In the meantime it is becoming increasing nearer to the date of a new term at the local university where they are expecting me, crutches or not I'm actually starting to warm to the idea of studying again.

I've been debating whether to go Full Time or Part Time but am opting for the former to immerse myself into it and hopefully now older and maybe wiser to have a better university experience than when I was 18 all those years ago when I didn't rate studying.

Although I still wish I could get my shit together a whole lot more than I have.

2 Comments:

Blogger x said...

get well Finn.
It's great about your new studies. What are you going to study?
Work friendships are even rarer than work relationships. You can only be in the same room for 8+ hours with the same people doing the same things for so long.

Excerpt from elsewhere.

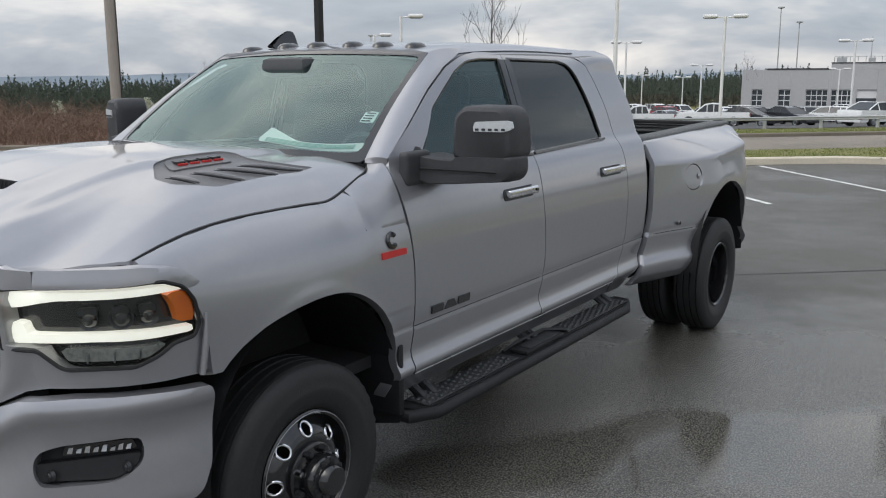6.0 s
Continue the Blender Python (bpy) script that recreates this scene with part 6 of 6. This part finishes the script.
def wheel(name, at, s, kind, label):
    w = part(name, tread(0.404, 0.225), RUBBER, truck, label)
    w.matrix_basis = pose(*at, 0, 0, 0 if s > 0 else 180)
    part("rim", lathe([(0.225, 0.085), (0.232, 0.092), (0.226, 0.098), (0.214, 0.088), (0.208, 0.05), (0.20, -0.02), (0.21, -0.07), (0.225, -0.085)], 56, "x"), STEEL_DARK if kind == "inner" else GLOSS_BLACK, w)
    if kind == "front":
        holes = []
        for k in range(8):
            a = 2 * math.pi * k / 8
            holes.append([(a + 0.155 * math.cos(t), 0.163 + 0.0245 * math.sin(t)) for t in np.linspace(0, 2 * math.pi, 18, endpoint=False)])
        dm = lambda a, r: (curve([(0.09, 0.088), (0.12, 0.10), (0.16, 0.088), (0.19, 0.062), (0.21, 0.05)], r), r * math.cos(a), r * math.sin(a))
        disc = sheet([(-0.3927, 0.10), (5.8905, 0.10), (5.8905, 0.209), (-0.3927, 0.209)], dm, 0.06, holes, hv=0.009)
        part("wheel_disc", disc, mat("polished_wheel", (0.03, 0.031, 0.033), 0.14, 0.6, vary=0.05, coat=0.6), w, "polished wheel disc with round holes")
        for k in range(8):
            a = 2 * math.pi * k / 8
            pts = [Vector(dm(a + 0.15 * math.cos(t), 0.163 + 0.0243 * math.sin(t))) + Vector((0.001, 0, 0)) for t in np.linspace(0, 2 * math.pi, 19)]
            part("hole_edge", tube(pts, 0.0058, 8), CHROME, w, "bright rounded hole edge")
        part("rim_lip", lathe([(0.2215, 0.0985), (0.2235, 0.0995), (0.2255, 0.0985)], 56, "x"), SATIN_METAL, w, "thin bright rim lip")
        part("hub_shade", lathe([(0.0, 0.03), (0.205, 0.03)], 32, "x"), DARK_GAP, w)
        hub = part("hub", lathe([(0.115, 0.085), (0.115, 0.112), (0.104, 0.118), (0.10, 0.118), (0.086, 0.122), (0.084, 0.175), (0.078, 0.184), (0.060, 0.188), (0.056, 0.215), (0.048, 0.224), (0.0, 0.226)], 32, "x"), GLOSS_BLACK, w, "black protruding wheel hub")
        for k in range(8):
            a = 2 * math.pi * (k + 0.5) / 8
            part("lug_nut", lathe([(0.0, 0.148), (0.011, 0.146), (0.0125, 0.135), (0.0125, 0.108)], 6, "x", (0, 0.098 * math.cos(a), 0.098 * math.sin(a))), CHROME if k % 3 == 0 else STEEL_DARK, hub)
            part("hub_tab", box((0.02, 0.022, 0.022), (0.182, 0.066 * math.cos(a), 0.066 * math.sin(a)), 0.004), STEEL_DARK, hub)
    elif kind == "rear":
        part("dish", lathe([(0.208, 0.05), (0.200, -0.03), (0.180, -0.075), (0.15, -0.088), (0.085, -0.092), (0.0, -0.092)], 48, "x"), GLOSS_BLACK, w, "deep gloss black wheel dish")
        for k in range(8):
            a = 2 * math.pi * (k + 0.25) / 8
            pts = [(-0.083, 0.162 * math.cos(a + t), 0.162 * math.sin(a + t)) for t in np.linspace(-0.2, 0.2, 6)]
            part("hand_hole", tube(pts, [0.006, 0.012, 0.014, 0.014, 0.012, 0.006], 8), SATIN_METAL if k in (6, 7) else STEEL_DARK, w, "slotted hand hole")
            part("lug_nut", lathe([(0.0, -0.052), (0.011, -0.054), (0.0125, -0.065), (0.0125, -0.092)], 6, "x", (0, 0.098 * math.cos(a), 0.098 * math.sin(a))), CHROME, w)
        part("hub", lathe([(0.0, -0.02), (0.045, -0.022), (0.058, -0.03), (0.062, -0.06), (0.075, -0.07), (0.078, -0.092)], 28, "x"), STEEL_DARK, w, "dark axle hub")
        part("valve", tube([(0.03, 0.03, 0.20), (0.085, 0.03, 0.207)], 0.005, 6), CHROME, w)
    else:
        part("dish", lathe([(0.205, 0.0), (0.0, 0.0)], 24, "x"), STEEL_DARK, w)
    return w


for s in SIDES:
    wheel("front_wheel", (s * 0.872, 0.0, 0.400), s, "front", "front wheel with a polished disc and black hub")
    wheel("rear_wheel", (s * 1.085, 4.06, 0.400), s, "rear", "outer rear wheel with a deep black dish")
    wheel("inner_rear_wheel", (s * 0.822, 4.06, 0.400), s, "inner", "inner rear wheel of the dual pair")
    # wheel wells, flaps and underbody
    well = sheet([(-0.22, 0), (3.3, 0), (3.3, 0.5), (-0.22, 0.5)], lambda a, d: (s * (0.975 - d), 0.04 + 0.50 * math.cos(a), 0.50 + 0.56 * math.sin(a)), 0.12, hv=0.25)
    part("wheel_well", well, BLACK_PLASTIC, truck, "black inner wheel well")
    well = sheet([(-0.05, 0), (3.19, 0), (3.19, 0.65), (-0.05, 0.65)], lambda a, d: (s * (1.185 - d), 4.06 + 0.515 * math.cos(a), 0.50 + 0.58 * math.sin(a)), 0.12, hv=0.3)
    part("wheel_well", well, BLACK_PLASTIC, truck, "black inner wheel well")
    part("well_wall", box((0.02, 1.1, 0.8), (s * 0.50, 0.02, 0.85)), DARK_GAP, truck)
    part("well_wall", box((0.02, 1.2, 0.42), (s * 0.54, 4.06, 0.68)), DARK_GAP, truck)
    part("mud_flap", box((0.20, 0.035, 0.30), (s * 0.895, 0.525, 0.60), 0.012), BLACK_PLASTIC, truck, "black mud flap behind the wheel")
    part("frame_rail", box((0.09, 5.4, 0.18), (s * 0.42, 2.3, 0.60), 0.01), STEEL_DARK, truck)
    part("inner_sill", box((0.06, 2.3, 0.75), (s * 0.885, 1.80, 0.95)), DARK_GAP, truck)
    part("bed_under", box((0.05, 0.36, 0.7), (s * 0.90, 3.40, 0.86)), DARK_GAP, truck)
    part("bed_under", box((0.05, 0.45, 0.7), (s * 0.93, 4.83, 0.90)), DARK_GAP, truck)
    part("gap_filler", box((0.03, 0.10, 0.86), (s * 0.90, 3.10, 0.96)), DARK_GAP, truck)
part("front_axle", tube([(-0.85, 0.02, 0.40), (-0.2, 0.02, 0.36), (0.85, 0.02, 0.40)], [0.05, 0.07, 0.05], 10), STEEL_DARK, truck)
part("rear_axle", raw(tube([(-0.9, 4.06, 0.40), (0.9, 4.06, 0.40)], 0.06, 10), lathe([(0.0, -0.16), (0.1, -0.13), (0.15, 0), (0.1, 0.13), (0.0, 0.16)], 16, "y", (0.1, 4.06, 0.40))), STEEL_DARK, truck)
part("floor_pan", box((1.70, 4.0, 0.05), (0, 1.9, 0.66)), DARK_GAP, truck)
part("engine_block", box((0.9, 1.1, 0.5), (0, 0.0, 0.85), 0.05), DARK_GAP, truck)


# ---- running boards
TREAD_PAD = mat("tread_pad_rubber", (0.030, 0.032, 0.034), 0.45, vary=0.3, fine=80)


def board(s):
    out = [(0.915, 0.575, .02), (1.00, 0.575, .02), (1.055, 0.68, .02), (1.055, 2.66, .02), (1.00, 2.785, .02), (0.915, 2.785, .02)]
    b = part("running_board", sheet(fillet(out, 0.02), lambda x, y: (s * x, y, 0.462), 0.04, (), (0, 0, -0.055)), BLACK_PLASTIC, truck, "black running board with tread pads")
    part("board_edge", tube([(s * 0.92, 0.560, 0.435), (s * 1.00, 0.560, 0.432), (s * 1.062, 0.68, 0.43), (s * 1.064, 1.40, 0.43), (s * 1.064, 1.90, 0.43), (s * 1.062, 2.66, 0.43), (s * 1.00, 2.80, 0.432), (s * 0.92, 2.80, 0.435)], 0.028, 10), BLACK_PLASTIC, b)
    for a, c in ((0.64, 1.40), (1.93, 2.72)):
        pad = part("tread_pad", box((0.118, c - a, 0.006), (s * 0.985, (a + c) / 2, 0.466), 0.003), TREAD_PAD, b, "studded rubber tread pad")
        dot = to_mesh("stud", lathe([(0.0, 0.006), (0.008, 0.005), (0.011, 0.0)], 8, "z"))
        dot.materials.append(TREAD_PAD)
        dot.shade_smooth()
        for i in range(int((c - a) / 0.045)):
            for k in range(4):
                o = new("stud", dot)
                o.parent = pad
                o.location = (s * (0.938 + 0.029 * k + (0.0145 if i % 2 else 0)), a + 0.03 + 0.045 * i, 0.469)
    part("step_notch", box((0.10, 0.40, 0.02), (s * 1.005, 1.66, 0.472), 0.008), BLACK_PLASTIC, b)
    part("step_pad", box((0.065, 0.30, 0.01), (s * 1.01, 1.66, 0.484), 0.004), TREAD_PAD, b)
    part("notch_bar", tube([(s * 0.94, 1.42, 0.475), (s * 0.945, 1.52, 0.492), (s * 0.945, 1.82, 0.492), (s * 1.03, 1.94, 0.478)], 0.008, 6), STEEL_DARK, b)
    for y in (0.72, 1.66, 2.58):
        part("bracket", raw(tube([(s * 0.98, y, 0.45), (s * 0.90, y, 0.50), (s * 0.80, y, 0.60)], 0.022, 8), tube([(s * 0.98, y + 0.07, 0.45), (s * 0.90, y + 0.07, 0.50), (s * 0.80, y + 0.07, 0.60)], 0.022, 8)), STEEL_DARK, b)


for s in SIDES:
    board(s)

# the shade of the flank crease, drawn as thin dark tubes
for s in SIDES:
    for a, b in ((0.622, 1.70), (1.735, 2.738), (2.765, 3.05)):
        part("body_crease_shade", tube([(s * (side_map(y, 0.806)[0] + 0.0008), y, 0.806) for y in np.linspace(a, b, 8)], 0.0020, 5), DARK_GAP, truck)

# ---- badges on the flank
for s in SIDES:
    M = lambda y, z, d: (s * (wing_x(y, z) + d), y, z)
    arc = [M(0.474 + 0.025 * math.cos(a), 1.186 + 0.025 * math.sin(a), 0.001) for a in np.linspace(0.75, 5.5, 16)]
    part("round_emblem", tube(arc, 0.0105, 8), GLOSS_BLACK, truck, "open black ring emblem")
    part("red_bar", prism(fillet([(0.400, 1.122), (0.556, 1.122), (0.556, 1.146), (0.400, 1.148)], 0.004), M, 0.006), RED_TRIM, truck, "narrow red badge bar")
    D = lambda y, z, d: (s * (cab_x(z) + d), y, z)
    for a, b, sl in ((0.730, 0.815, 0.0), (0.832, 0.915, 0.02), (0.930, 1.022, 0.0)):
        part("door_badge_block", prism(fillet([(a - sl * 0.3, 0.832), (b + sl * 0.3, 0.832), (b - sl, 0.868), (a + sl, 0.868)], 0.005), D, 0.006), GLOSS_BLACK, truck, "plain black badge block")
    # the crease's shade carried onto the fender as a dark tube
    part("fender_crease_shade", tube([(s * wing_x(0.56, 0.806), 0.545, 0.806), (s * wing_x(0.6, 0.806), 0.606, 0.806)], 0.0022, 5), DARK_GAP, truck)

# ---- cabin
dash = part("dashboard", box((1.45, 0.42, 0.20), (0, 0.80, 1.38), 0.07, 4), INTERIOR, truck, "dark dashboard under the windshield")
part("dash_screen", box((0.22, 0.02, 0.28), (0, 1.02, 1.36), 0.01), GLOSS_BLACK, dash)
wheel_ring = lathe([(0.185, -0.015), (0.20, 0.0), (0.185, 0.015), (0.17, 0.0)], 32, "z", (0, 0, 0), True)
mw = Matrix.Translation((0.38, 1.14, 1.38)) @ Matrix.Rotation(radians(-62), 4, "X")
sw = part("steering_wheel", ([mw @ Vector(p) for p in wheel_ring[0]], wheel_ring[1]), INTERIOR, truck)
part("wheel_hub", box((0.16, 0.12, 0.05), (0, 0, 0), 0.02), INTERIOR, sw).matrix_basis = mw


def seat(x, y, wdt):
    st = part("seat", join(box((wdt, 0.52, 0.16), (x, y, 1.02), 0.06, 3)), SEAT, truck, "dark leather seat")
    part("seat_back", box((wdt, 0.16, 0.62), (x, y + 0.28, 1.36), 0.07, 3, Matrix.Rotation(radians(-10), 4, "X")), SEAT, st)
    for xx in ((x,) if wdt < 0.8 else (x - 0.4, x, x + 0.4)):
        part("headrest", box((0.26, 0.10, 0.17), (xx, y + 0.38, 1.73), 0.045, 3), SEAT, st)


seat(0.38, 1.38, 0.52)
seat(-0.38, 1.38, 0.52)
seat(0.0, 2.35, 1.35)
part("rear_view_mirror", box((0.26, 0.05, 0.085), (0, 1.06, 1.80), 0.025), INTERIOR, truck)
part("camera_pod", box((0.28, 0.16, 0.10), (0, 0.99, 1.85), 0.035), INTERIOR, truck)
part("headliner", sheet([(-0.68, 1.15), (0.68, 1.15), (0.68, 2.9), (-0.68, 2.9)], lambda x, y: (x, y, roof_z(x, y) - 0.045), 0.1), mat("headliner_cloth", (0.32, 0.32, 0.31), 0.9), truck)
for s in SIDES:
    part("door_card", sheet([(0.70, 0.70), (2.7, 0.70), (2.7, 1.42), (0.70, 1.42)], lambda y, z: (s * 0.87, y, z), 0.2), INTERIOR, truck)
# papers behind the windshield
sh = part("window_paper", sheet([(0.20, 0.115), (0.70, 0.095), (0.715, 0.165), (0.40, 0.155), (0.225, 0.235)], lambda x, t: tuple(np.add(ws_map(x, t), (0, 0.05, -0.022 + 0.01 * math.sin(x * 9)))), 0.03, hv=0.02), PAPER, truck, "white paper form on the dashboard")
for k in range(4):
    tt = 0.113 + 0.009 * k
    part("print_line", tube([tuple(np.add(ws_map(x, tt), (0, 0.046, -0.017 + 0.01 * math.sin(x * 9)))) for x in np.linspace(0.25, 0.68, 8)], 0.0022, 4), PAPER_GREEN, sh)
tag = part("window_tag", sheet([(0.655, 0.30), (0.715, 0.30), (0.705, 0.40), (0.648, 0.40)], lambda x, t: tuple(np.add(ws_map(x, t), (0, 0.006, -0.004))), 0.02, hv=0.02), PAPER, truck, "small white sticker inside the windshield")
for k in range(4):
    part("print_line", tube([tuple(np.add(ws_map(x, 0.315 + 0.022 * k), (0, 0.002, -0.002))) for x in (0.662, 0.70)], 0.003, 4), STEEL_DARK, tag)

Personally, when the job is done i'd like to meet other faces, not the ones i've been staring at all day.
x



p.s what you asked me on my blog - it's the link that's wrong (it's http://thefroth.com/.com/ when it should just be http://thefroth.com)

6:26 AM  
Blogger kimberlina said...

do a little massaging! might help the knot of muscle/pain. or... lavender bath?

and indeed, what studies? throwing oneself into such things can be really cathartic.